# SOURCE DATA
'''

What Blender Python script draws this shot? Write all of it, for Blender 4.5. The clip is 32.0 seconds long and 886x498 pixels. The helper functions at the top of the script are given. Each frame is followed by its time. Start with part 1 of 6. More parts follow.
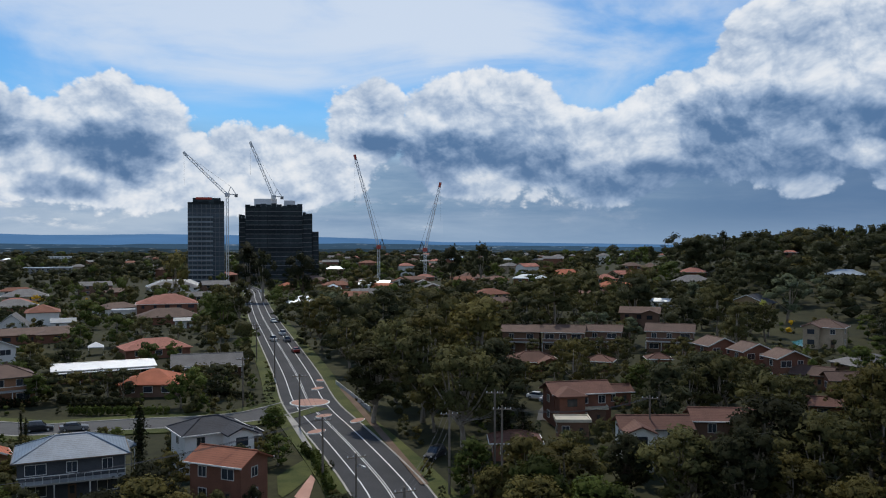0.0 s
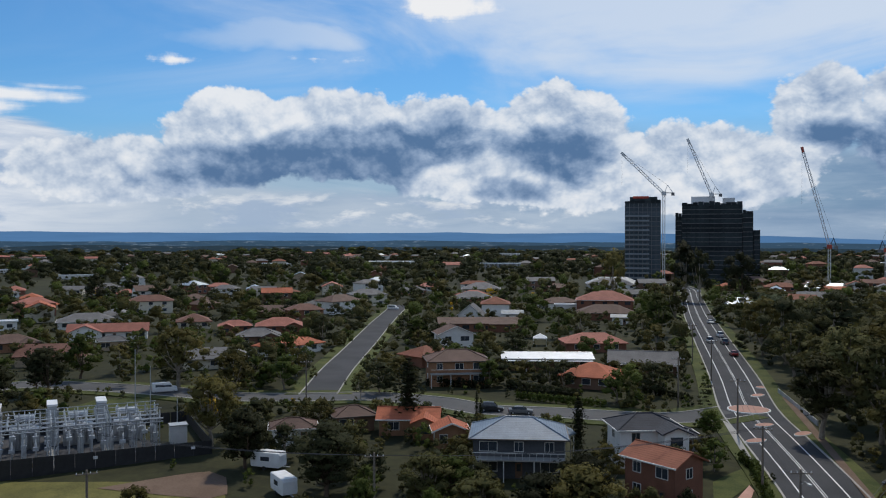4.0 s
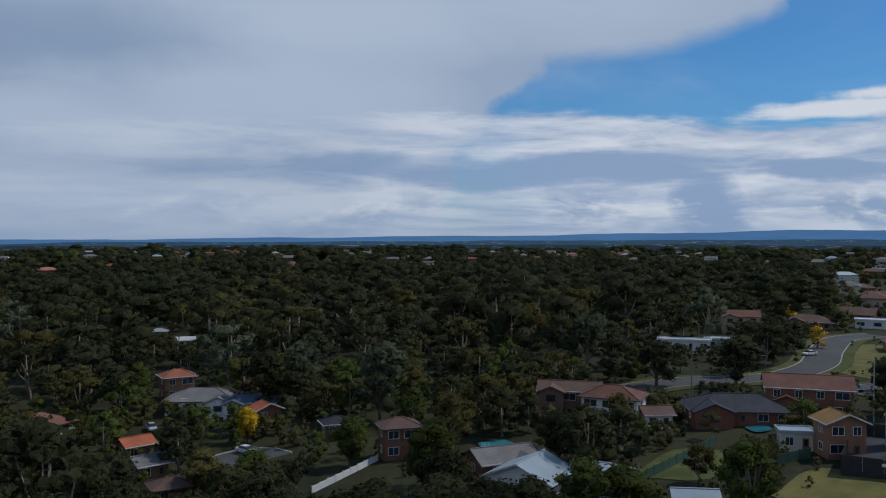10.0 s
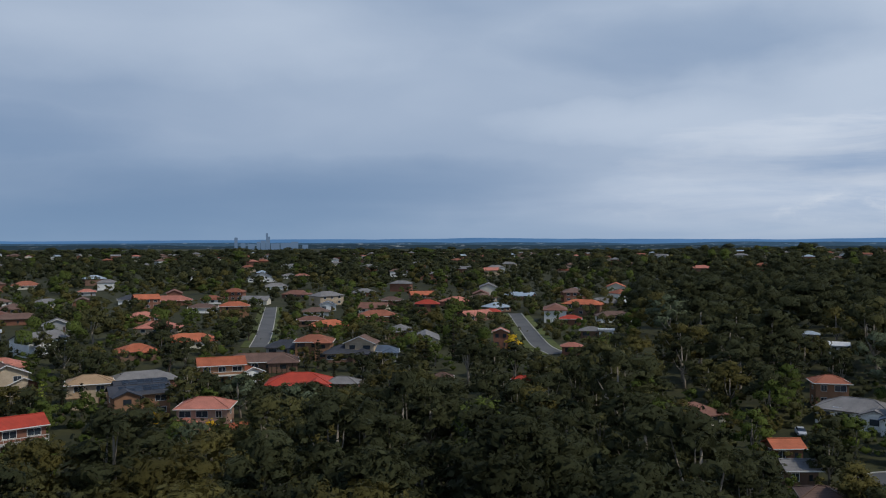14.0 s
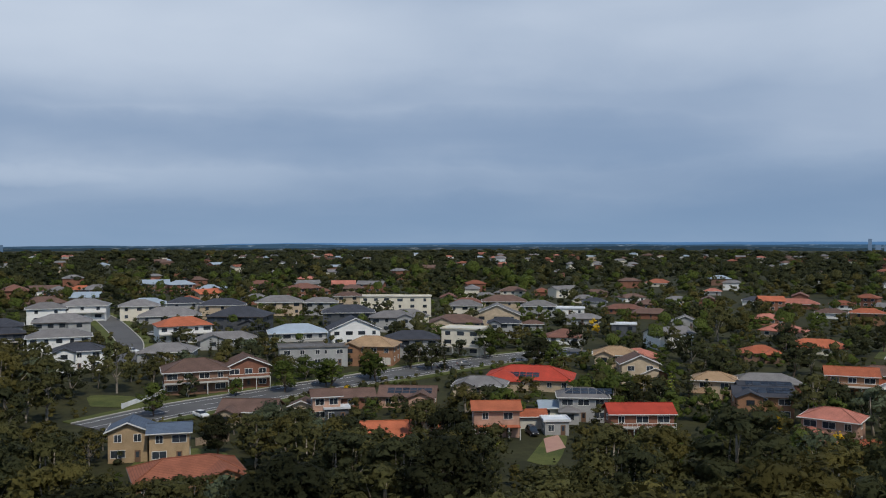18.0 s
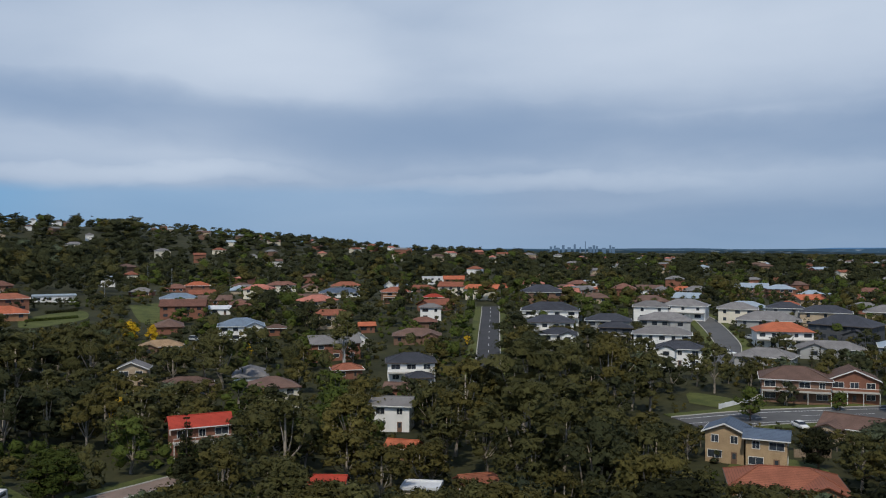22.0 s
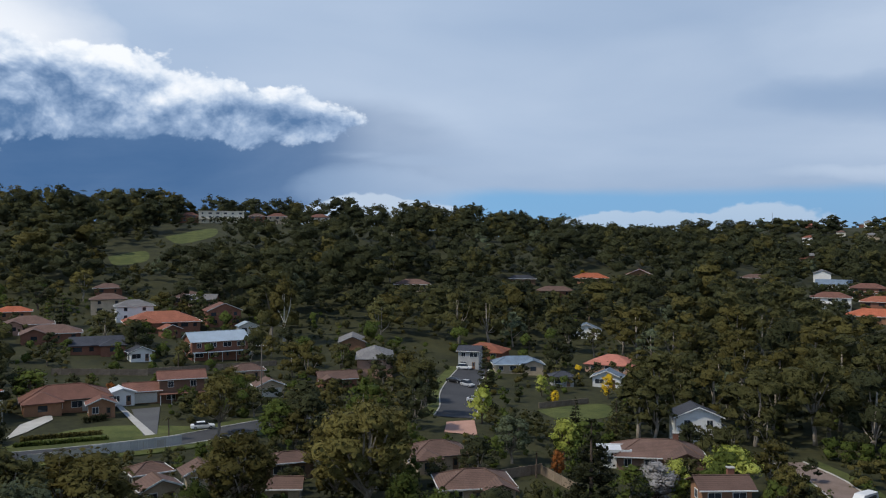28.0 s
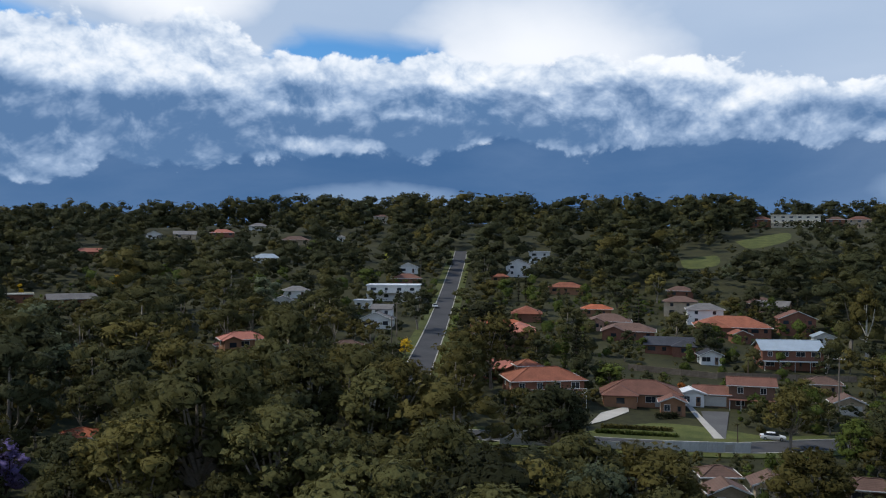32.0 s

'''

# THE EXERCISE
Reproduce the data above in full, exactly as it is, with the pictures left out.

# ANSWER TO THIS EXERCISE
What Blender Python script draws this shot? Write all of it, for Blender 4.5. The clip is 32.0 seconds long and 886x498 pixels. The helper functions at the top of the script are given. Each frame is followed by its time. Start with part 1 of 6. More parts follow.
0.0 s
4.0 s
10.0 s
14.0 s
18.0 s
22.0 s
28.0 s
32.0 s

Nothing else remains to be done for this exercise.